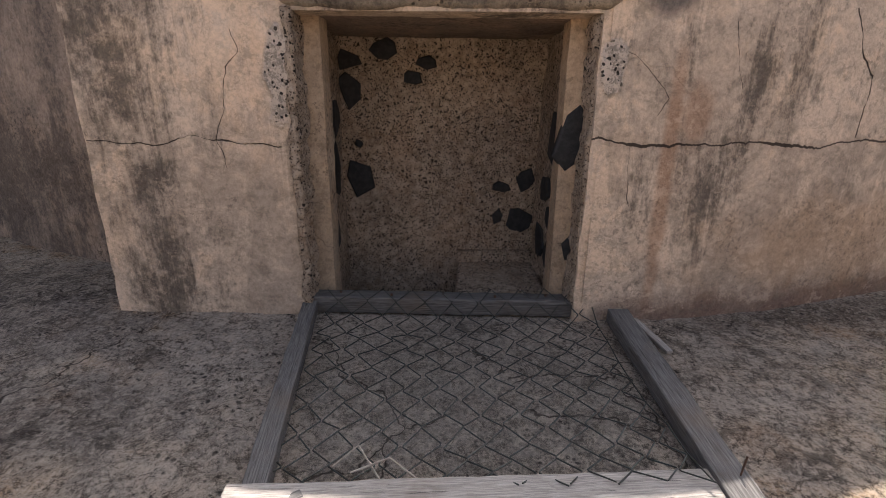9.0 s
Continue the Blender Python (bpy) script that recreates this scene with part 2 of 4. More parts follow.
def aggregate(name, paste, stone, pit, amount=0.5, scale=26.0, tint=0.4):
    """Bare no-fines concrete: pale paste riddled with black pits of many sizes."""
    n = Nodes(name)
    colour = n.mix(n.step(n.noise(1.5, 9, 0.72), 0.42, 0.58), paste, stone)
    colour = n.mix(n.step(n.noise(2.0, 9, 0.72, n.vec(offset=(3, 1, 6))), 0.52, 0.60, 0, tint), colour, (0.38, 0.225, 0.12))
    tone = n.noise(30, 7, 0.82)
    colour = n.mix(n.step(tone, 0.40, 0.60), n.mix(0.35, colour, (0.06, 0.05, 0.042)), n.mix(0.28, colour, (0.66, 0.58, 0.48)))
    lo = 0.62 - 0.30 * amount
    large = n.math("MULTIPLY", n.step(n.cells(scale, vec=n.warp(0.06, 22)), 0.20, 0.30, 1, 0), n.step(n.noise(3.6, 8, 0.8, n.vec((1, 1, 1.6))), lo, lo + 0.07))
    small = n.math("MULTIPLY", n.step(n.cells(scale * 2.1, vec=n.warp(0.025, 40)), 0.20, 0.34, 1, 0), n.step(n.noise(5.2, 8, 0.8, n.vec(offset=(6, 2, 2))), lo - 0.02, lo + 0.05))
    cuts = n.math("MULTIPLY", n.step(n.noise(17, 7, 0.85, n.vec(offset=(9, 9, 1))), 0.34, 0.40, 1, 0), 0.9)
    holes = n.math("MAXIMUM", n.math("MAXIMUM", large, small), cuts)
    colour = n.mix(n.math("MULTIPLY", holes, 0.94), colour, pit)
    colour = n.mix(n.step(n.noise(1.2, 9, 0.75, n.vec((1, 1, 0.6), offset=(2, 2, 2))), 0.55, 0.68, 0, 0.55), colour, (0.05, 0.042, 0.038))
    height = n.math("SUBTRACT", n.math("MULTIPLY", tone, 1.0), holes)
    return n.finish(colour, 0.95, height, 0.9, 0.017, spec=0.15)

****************

**The request**
Make an exact copy of the listing above. Do not include the pictures.

**Written solution**
9.0 s
Continue the Blender Python (bpy) script that recreates this scene with part 2 of 4. More parts follow.
def aggregate(name, paste, stone, pit, amount=0.5, scale=26.0, tint=0.4):
    """Bare no-fines concrete: pale paste riddled with black pits of many sizes."""
    n = Nodes(name)
    colour = n.mix(n.step(n.noise(1.5, 9, 0.72), 0.42, 0.58), paste, stone)
    colour = n.mix(n.step(n.noise(2.0, 9, 0.72, n.vec(offset=(3, 1, 6))), 0.52, 0.60, 0, tint), colour, (0.38, 0.225, 0.12))
    tone = n.noise(30, 7, 0.82)
    colour = n.mix(n.step(tone, 0.40, 0.60), n.mix(0.35, colour, (0.06, 0.05, 0.042)), n.mix(0.28, colour, (0.66, 0.58, 0.48)))
    lo = 0.62 - 0.30 * amount
    large = n.math("MULTIPLY", n.step(n.cells(scale, vec=n.warp(0.06, 22)), 0.20, 0.30, 1, 0), n.step(n.noise(3.6, 8, 0.8, n.vec((1, 1, 1.6))), lo, lo + 0.07))
    small = n.math("MULTIPLY", n.step(n.cells(scale * 2.1, vec=n.warp(0.025, 40)), 0.20, 0.34, 1, 0), n.step(n.noise(5.2, 8, 0.8, n.vec(offset=(6, 2, 2))), lo - 0.02, lo + 0.05))
    cuts = n.math("MULTIPLY", n.step(n.noise(17, 7, 0.85, n.vec(offset=(9, 9, 1))), 0.34, 0.40, 1, 0), 0.9)
    holes = n.math("MAXIMUM", n.math("MAXIMUM", large, small), cuts)
    colour = n.mix(n.math("MULTIPLY", holes, 0.94), colour, pit)
    colour = n.mix(n.step(n.noise(1.2, 9, 0.75, n.vec((1, 1, 0.6), offset=(2, 2, 2))), 0.55, 0.68, 0, 0.55), colour, (0.05, 0.042, 0.038))
    height = n.math("SUBTRACT", n.math("MULTIPLY", tone, 1.0), holes)
    return n.finish(colour, 0.95, height, 0.9, 0.017, spec=0.15)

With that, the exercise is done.